Die Sätze von Friedrich Merz sind voller Wenns und Obs. Wenn die EU sich für Freihandel entscheidet, dann kann sie handlungsfähig bleiben. Ob Deutschland aus diesem Epochenbruch stark hervorgeht, liegt an uns selbst. Wenn wir in einer solchen Lage immer noch kleinteilig herummäkeln, dann haben wir die Prioritäten nicht verstanden. So sagt es der Bundeskanzler.

Die Botschaft seiner Regierungserklärung am Donnerstag ist eindeutig: Der deutsche Wohlstand ist nicht mehr gewiss. Der Frieden ist nicht mehr gewiss. Beides ist an Bedingungen geknüpft, die hart erkämpft werden müssen.

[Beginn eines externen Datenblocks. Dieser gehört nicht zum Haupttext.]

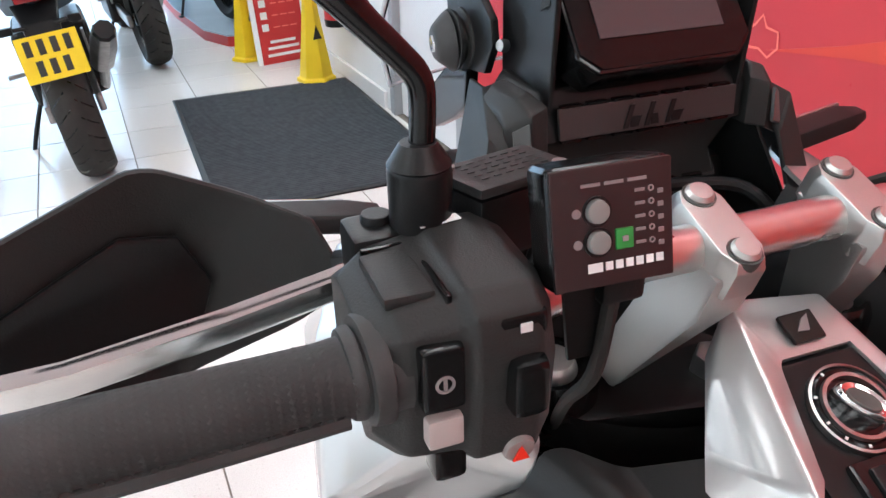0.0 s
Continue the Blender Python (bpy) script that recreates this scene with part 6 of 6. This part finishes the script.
# ---------- other things in the showroom ----------
def motorcycle(m, label, accent):
    mc = thing("motorcycle", m, label, "motorcycle", "parked motorcycles")
    def mw(v, R, W, rr, nm):
        prof = []
        for k in range(11):
            a = radians(-100 + 200 * k / 10)
            prof.append((W / 2 * math.sin(a), R - W * 0.42 * (1 - math.cos(a)) * 0.7))
        w = part(nm, spun(prof + [(W * 0.3, rr), (-W * 0.3, rr)], 56, at=(0, v, R)), M_RUBBER, mc, "black road tyre")
        part("rim", spun([(-W * 0.3, rr + 0.004), (-W * 0.34, rr - 0.01), (-0.02, rr - 0.03), (0.02, rr - 0.03), (W * 0.34, rr - 0.01), (W * 0.3, rr + 0.004)], 40, at=(0, v, R)), M_GLOSS, w)
        for k in range(5):
            a = 2 * math.pi * k / 5
            part("spoke", tube([(0, v + r * math.cos(a + b), R + r * math.sin(a + b)) for r, b in ((0.02, 0), (rr * 0.5, 0.1), (rr - 0.01, 0.2))], [0.02, 0.014, 0.016], 8), M_GLOSS, w)
        part("hub", rod((-0.07, v, R), (0.07, v, R), 0.04, n=16), M_BLACK, w)
        gb = bmesh.new()
        for k in range(26):
            for sd in (-1, 1):
                th = 2 * math.pi * (k + 0.5 * (sd > 0)) / 26
                ring = []
                for a, dt in ((10, 0.0), (38, 0.10), (62, 0.16)):
                    for o in (-0.012, 0.012):
                        aa = radians(a)
                        x, r = sd * W / 2 * math.sin(aa), R - W * 0.42 * (1 - math.cos(aa)) * 0.7 + 0.0012
                        ring.append(gb.verts.new((x, v + r * math.cos(th + dt + o), R + r * math.sin(th + dt + o))))
                gb.faces.new((ring[0], ring[1], ring[3], ring[2]))
                gb.faces.new((ring[2], ring[3], ring[5], ring[4]))
        tagged(part("tread_groove", gb, M_GLOSS, w), kind="stuff")
        return w
    mw(0.0, 0.31, 0.165, 0.215, "rear_wheel")
    mw(1.40, 0.30, 0.12, 0.215, "front_wheel")
    part("swing_arm", joined(bevelled(box(0.09, 0.12, -0.03, 0.52, 0.27, 0.35), 0.01), bevelled(box(-0.12, -0.09, -0.03, 0.52, 0.27, 0.35), 0.01)), M_STEEL, mc)
    part("engine", joined(bevelled(box(-0.17, 0.17, 0.45, 0.95, 0.22, 0.58), 0.04, 3), rod((0.15, 0.66, 0.38), (0.20, 0.66, 0.38), 0.09, 0.08, 24, 0.01)), M_BLACK, mc)
    part("fuel_tank", loft([[(w * x, v, z0 + (z1 - z0) * h) for x, h in ((-0.7, 0), (-1, 0.5), (-0.7, 0.95), (0, 1.0), (0.7, 0.95), (1, 0.5), (0.7, 0))] for v, w, z0, z1 in ((0.50, 0.08, 0.66, 0.80), (0.62, 0.15, 0.64, 0.94), (0.82, 0.18, 0.64, 0.98), (0.98, 0.15, 0.68, 0.93), (1.04, 0.08, 0.72, 0.86))]), accent, mc)
    part("seat", bevelled(loft([[(-w, v, z - 0.05), (-w * 0.8, v, z), (w * 0.8, v, z), (w, v, z - 0.05)] for v, w, z in ((0.58, 0.10, 0.80), (0.38, 0.14, 0.80), (0.15, 0.13, 0.84), (-0.10, 0.11, 0.90), (-0.20, 0.06, 0.91))]), 0.015), M_SEAT, mc)
    part("tail_unit", bevelled(loft([[(-w, v, z), (-w * 0.7, v, z + 0.09), (w * 0.7, v, z + 0.09), (w, v, z), (0, v, z - 0.04)] for v, w, z in ((0.45, 0.15, 0.66), (0.15, 0.14, 0.74), (-0.12, 0.10, 0.81), (-0.24, 0.05, 0.85))]), 0.012), accent, mc)
    part("tail_lamp", bevelled(box(-0.06, 0.06, -0.262, -0.225, 0.80, 0.845), 0.008), M_REDLENS, mc, "red tail lamp")
    part("plate_holder", bevelled(loft([[(-w, v, z), (w, v, z), (w, v + 0.04, z - 0.02), (-w, v + 0.04, z - 0.02)] for v, w, z in ((-0.10, 0.09, 0.78), (-0.22, 0.07, 0.72), (-0.27, 0.06, 0.60))]), 0.008), M_BLACK, mc)
    pq = Matrix.Translation((0.0, -0.29, 0.600)) @ Euler((radians(-25), 0, 0)).to_matrix().to_4x4() @ pose(0, 0, 0, 90, 0, 0)
    pl = part("number_plate", turned(bevelled(loft([[(x, y, z) for x, y in ((-0.114, -0.089), (0.114, -0.089), (0.114, 0.089), (-0.114, 0.089))] for z in (0.0, 0.003)]), 0.001), pq), M_PLATE, mc, "yellow number plate")
    for r, n in ((0, 4), (1, 3)):
        for k in range(n):
            x = (-0.093 if n == 4 else -0.07) + 0.049 * k
            part("plate_bar", turned(box(x + 0.005, x + 0.031, 0.012 - 0.080 * r, 0.072 - 0.080 * r, 0.0032, 0.004), pq), M_INK, pl)
    part("silencer", bevelled(tube([(0.17, 0.30, 0.40), (0.20, 0.10, 0.52), (0.215, -0.06, 0.60)], [0.055, 0.062, 0.050], 8, 0), 0.006), M_STEEL, mc, "brushed steel silencer")
    part("silencer_tip", rod((0.215, -0.06, 0.60), (0.217, -0.085, 0.612), 0.050, 0.042, 8, 0.004), M_BLACK, mc)
    part("exhaust_pipe", tube([(0.12, 0.75, 0.25), (0.15, 0.5, 0.24), (0.17, 0.30, 0.38)], 0.024, 10), M_STEEL, mc)
    for s in (-1, 1):
        part("fork_leg", rod((0.09 * s, 1.40, 0.30), (0.10 * s, 1.15, 0.95), 0.026, 0.030, 14), M_CHROME, mc)
        part("handlebar_half", tube([(0.04 * s, 1.12, 1.0), (0.18 * s, 1.10, 1.06), (0.38 * s, 1.02, 1.05)], [0.012, 0.013, 0.018], 10), M_BLACK, mc)
        part("rear_indicator", joined(rod((0.05 * s, -0.24, 0.71), (0.11 * s, -0.25, 0.715), 0.008, n=8), bevelled(box(0.125 * s - 0.025, 0.125 * s + 0.025, -0.27, -0.235, 0.70, 0.73), 0.008)), M_BLACK, mc)
        part("foot_peg", joined(slab([(0.13 * s, v, z) for v, z in ((0.42, 0.36), (0.50, 0.40), (0.36, 0.56), (0.30, 0.56))], (0.012 * s, 0, 0), 0.003), rod((0.13 * s, 0.34, 0.42), (0.23 * s, 0.33, 0.42), 0.011, n=10)), M_STEEL, mc)
    part("headlamp_cowl", bevelled(loft([[(-w, v, z0), (-w, v, z1), (w, v, z1), (w, v, z0)] for v, w, z0, z1 in ((1.15, 0.12, 0.80, 1.05), (1.30, 0.13, 0.76, 1.02), (1.42, 0.08, 0.80, 0.94))]), 0.03, 3), accent, mc)
    part("mudguard", loft([[(x, 1.40 + r * math.cos(a), 0.30 + r * math.sin(a)) for x, r in ((-0.07, 0.305), (0, 0.325), (0.07, 0.305), (0, 0.318))] for a in (radians(30 + 15 * k) for k in range(9))]), M_BLACK, mc)
    part("side_stand", joined(tube([(-0.14, 0.55, 0.26), (-0.22, 0.50, 0.12), (-0.27, 0.47, 0.015)], 0.011, 8), bevelled(box(-0.295, -0.245, 0.45, 0.50, 0.0, 0.012), 0.004)), M_BLACK, mc)
    return mc


mc1 = motorcycle(pose(0.262, 4.47, 0.0, 0, -7, 2), "dark blue sports motorcycle parked on its stand", M_BLUEBIKE)
mc2 = copy_thing(mc1, pose(0.735, 6.36, 0.0, 0, -6, 4))
tagged(mc2, "dark motorcycle parked behind another on the tiles")
mc3 = copy_thing(mc1, pose(1.42, 7.15, 0.086, 0, -5, 12))
tagged(mc3, "dark motorcycle standing on the low display podium")
mc4 = copy_thing(mc1, pose(-1.72, 2.05, 0.0, 0, -4, 96))
tagged(mc4, "dark motorcycle parked across the showroom floor")
mc5 = copy_thing(mc1, pose(-0.55, 6.1, 0.0, 0, -6, 2))
tagged(mc5, "dark motorcycle in the row by the window")

pod = thing("display_podium", pose(0, 0, 0), "low podium with pale top and red edge", "podium")
po = [(1.0, 10.2), (1.04, 7.9), (1.12, 6.9), (1.24, 6.6), (1.40, 6.55), (1.72, 6.58), (1.72, 10.2)]
part("podium_side", bevelled(loft([[(x, y, z) for x, y in po] for z in (0.0, 0.072)]), 0.003), M_RED, pod, "red podium edge")
part("podium_top", loft([[(x, y, z) for x, y in po] for z in (0.0725, 0.085)]), M_PODIUM, pod, "pale blue-grey podium top")

sign = thing("display_board", pose(1.50, 5.98, 0, 0, 0, 12), "red free-standing board with white printed rows", "sign board")
part("board", turned(box(-0.16, 0.16, -0.006, 0.006, 0.0, 0.78, 0.002), pose(0, 0, 0.0, -6, 0, 0)), M_RED, sign)
part("board_edge", turned(box(-0.195, -0.162, -0.008, 0.008, 0.0, 0.80, 0.003), pose(0, 0, 0.0, -6, 0, 0)), M_SKIRT, sign)
part("board_stand", turned(box(-0.14, 0.14, -0.006, 0.006, 0.0, 0.70, 0.002), pose(0, 0.16, 0.0, 6, 0, 0)), M_RED, sign)
for z, w in ((0.72, 0.10), (0.68, 0.12), (0.13, 0.09), (0.09, 0.11), (0.045, 0.12)):
    part("board_print", turned(box(-w, w, -0.0085, -0.0062, z, z + 0.018), pose(0, 0, 0.0, -6, 0, 0)), M_WHITE, sign)
for k in range(6):
    z = 0.21 + 0.075 * k
    part("board_print", turned(box(-0.13, -0.085, -0.0085, -0.0062, z, z + 0.045, 0.0), pose(0, 0, 0.0, -6, 0, 0)), M_WHITE, sign)
    for q in range(3):
        part("board_print", turned(box(-0.05 + 0.06 * q, -0.005 + 0.06 * q, -0.0085, -0.0062, z + 0.015, z + 0.023), pose(0, 0, 0.0, -6, 0, 0)), M_PALE, sign)


def caution_cone(x, y, a):
    t = thing("caution_cone", pose(x, y, 0, 0, 0, a), "yellow plastic wet floor cone standing on the tiles", "safety cone", "caution cones")
    rings = []
    for z, w in ((0.0, 0.118), (0.022, 0.115), (0.030, 0.098), (0.30, 0.062), (0.60, 0.026), (0.62, 0.018)):
        rings.append([(w * math.cos(b) * 1.05, w * math.sin(b), z) for b in (2 * math.pi * (k + 0.5) / 6 for k in range(6))])
    c = part("cone", bevelled(loft(rings), 0.006), M_YELLOW, t)
    part("cone_print", slab([(-0.028, -0.068, 0.26), (0.028, -0.068, 0.26), (0.0, -0.058, 0.34)], (0, -0.003, 0), 0.0), M_INK, t, "black warning triangle")
    return t


caution_cone(1.555, 5.44, 10)
caution_cone(1.30, 6.18, 35)

ext = thing("fire_extinguisher", pose(1.655, 5.22, 0.36), "red fire extinguisher hung on the white wall", "fire extinguisher")
part("cylinder", spun([(0.03, 0.074), (0.40, 0.074), (0.45, 0.055), (0.47, 0.022), (0.49, 0.020), (0.49, 0.0001), (0.03, 0.0001)], 32, "Z"), M_RED, ext)
part("base_ring", spun([(0.0, 0.072), (0.04, 0.0765), (0.04, 0.0001), (0.0, 0.0001)], 32, "Z"), M_BLACK, ext)
part("label_panel", spun([(0.16, 0.0745), (0.33, 0.0745), (0.33, 0.0741), (0.16, 0.0741)], 32, "Z"), M_WHITE, ext)
part("valve", joined(rod((0, 0, 0.49), (0, 0, 0.53), 0.016, n=14), bevelled(box(-0.07, 0.02, -0.012, 0.012, 0.53, 0.55), 0.004)), M_BLACK, ext)
part("hose", tube([(0.02, 0, 0.52), (-0.07, 0.0, 0.50), (-0.088, 0, 0.38), (-0.085, 0, 0.14)], 0.010, 8, 5), M_RUBBER, ext)
part("wall_hook", bevelled(box(0.06, 0.088, -0.02, 0.02, 0.38, 0.46), 0.003), M_STEEL, ext)

plinth = thing("red_plinth", pose(-1.57, 0.20, 0, 0, 0, 18), "red display plinth on the tiles", "plinth")
part("plinth_body", box(-0.6, 0.0, 0.0, 0.5, 0.0, 0.26, 0.006), mat("bright_red_laminate", (0.62, 0.02, 0.015), 0.3, 0, (0.56, 0.02, 0.015), 3, 4), plinth)

# ---------- floor tiles ----------
def tile_mesh(w, d, name):
    bm = bmesh.new()
    rings = []
    for ins, z in ((0.0, -0.008), (0.0, -0.0010), (0.0012, 0.0)):
        rings.append([bm.verts.new((x, y, z)) for x, y in ((ins, ins), (w - ins, ins), (w - ins, d - ins), (ins, d - ins))])
    for a, b in zip(rings, rings[1:]):
        for i in range(4):
            bm.faces.new((a[i], a[(i + 1) % 4], b[(i + 1) % 4], b[i]))
    bm.faces.new(rings[-1])
    bmesh.ops.recalc_face_normals(bm, faces=bm.faces)
    me = bpy.data.meshes.new(name)
    bm.to_mesh(me)
    bm.free()
    me.materials.append(M_TILE)
    return me


JOINT = 0.0048
full_tile = tile_mesh(TILE - JOINT, TILE - JOINT, "tile")
cut_tile = tile_mesh(LAST - 3 * TILE - JOINT, TILE - JOINT, "tile_cut")
edge_tile = tile_mesh(WALL - LAST - JOINT, TILE - JOINT, "tile_edge")
rest = []
count = 0
for j in range(-12, 25):
    for i in range(-17, 5):
        x = i * TILE if i < 4 else LAST
        me = full_tile if i < 3 else (cut_tile if i == 3 else edge_tile)
        if -7 <= i and -3 <= j <= 21 and count < 300:
            ob = new("tile", me)
            ob.location = (x + JOINT / 2, j * TILE + JOINT / 2, 0)
            ob.parent = floor
            count += 1
        else:
            rest.append((me, x, j * TILE))
verts, faces = [], []
for me, x, y in rest:
    base = len(verts)
    verts += [(v.co.x + x + JOINT / 2, v.co.y + y + JOINT / 2, v.co.z) for v in me.vertices]
    faces += [[base + k for k in p.vertices] for p in me.polygons]
me = bpy.data.meshes.new("far_tiles")
me.from_pydata(verts, [], faces)
me.materials.append(M_TILE)
far = tagged(new("far_tiles", me), kind="stuff")
far.parent = floor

Und die sich in diesen Tagen entscheiden. 

"Wir sind fest entschlossen, dass Deutschland nicht zum Opfer werden darf", sagt Merz und beschwört: "Wir sind kein Spielball von Großmächten." Er spricht die andere Möglichkeit nicht aus, aber sie scheint als Gegensatz auf: politische Irrelevanz, wirtschaftlicher Niedergang, Ausweitung von Krieg.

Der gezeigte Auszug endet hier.